This video introduces the concept of feedback loops, or irreversible chain reactions, and the role they play in the planet's warming.
Students will learn why stopping fossil fuel emissions will not be enough to stop climate change and why the planet's natural feedback loops must be restored.
This video provides an informative introduction to feedback loops that is easy to understand for many ages.
The video uses metaphors and visuals to support understanding.
Students will learn that there is still time to take action against climate change; however, if humans take no action the Earth will reach a tipping point after which it will be nearly impossible to reverse the damage to Earth's systems.
Feedback loops are a more advanced topic in climate science, so students should already have an understanding of climate change and its main causes and effects.
The concept of chain reactions, feedback loops, and tipping points can be abstract and difficult for students to grasp. Consider discussing these terms before viewing the video and providing some simple examples to aid understanding.
After watching, teachers could ask students the following questions:
What would happen if everyone in the world stopped using fossil fuels tomorrow?
Would global warming stop right away if fossil fuels disappeared? Why or why not?
Although this video ends on a hopeful note, it has a relatively urgent tone that can be upsetting for students. Teachers should plan to provide support and options for students to take action for the climate so they do not feel powerless.
After watching this introduction, dive deeper into this topic by watching this video about feedback loops and sea ice or this lab about feedback loops and albedo.
There is increased warming as a result of human activities, and we are approaching a point of no return. The resource underscores the need to take urgent climate action to mitigate CO2 levels.
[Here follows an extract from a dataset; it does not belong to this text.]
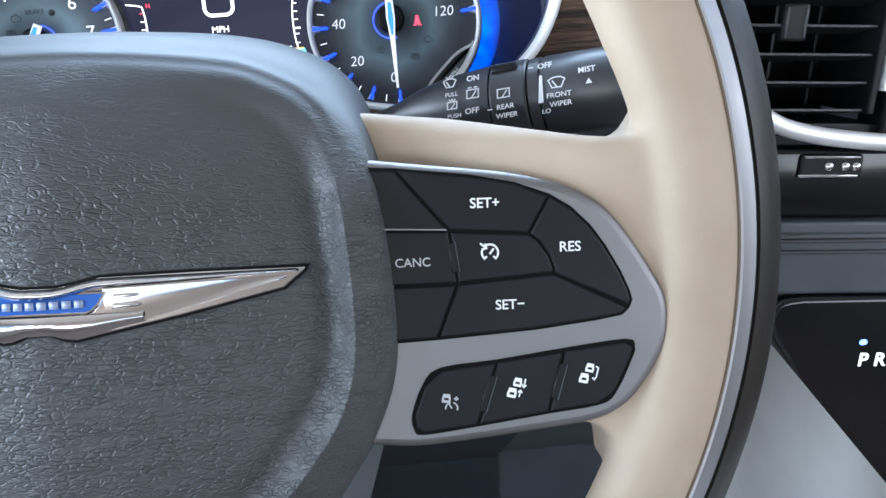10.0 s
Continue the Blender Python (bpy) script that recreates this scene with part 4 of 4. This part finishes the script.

This is ideal for classroom use.
ESS2: Earth's Systems
7.ESS2.2 Construct an explanation based on evidence for how geoscience processes have changed Earth’s surface at varying time and spatial scales.
HS.ESS2.2 Analyze geoscience data to make the claim that one change to Earth’s surface can create feedbacks that cause changes to other Earth systems.
ESS3: Earth and Human Activity
8.ESS3.4 Construct an argument supported by evidence for how increases in human population and per-capita consumption of natural resources impact Earth’s systems.
HS.ESS3.6 Use a computational representation to illustrate the relationships among Earth systems and how those relationships are being modified due to human activity (i.e., climate change).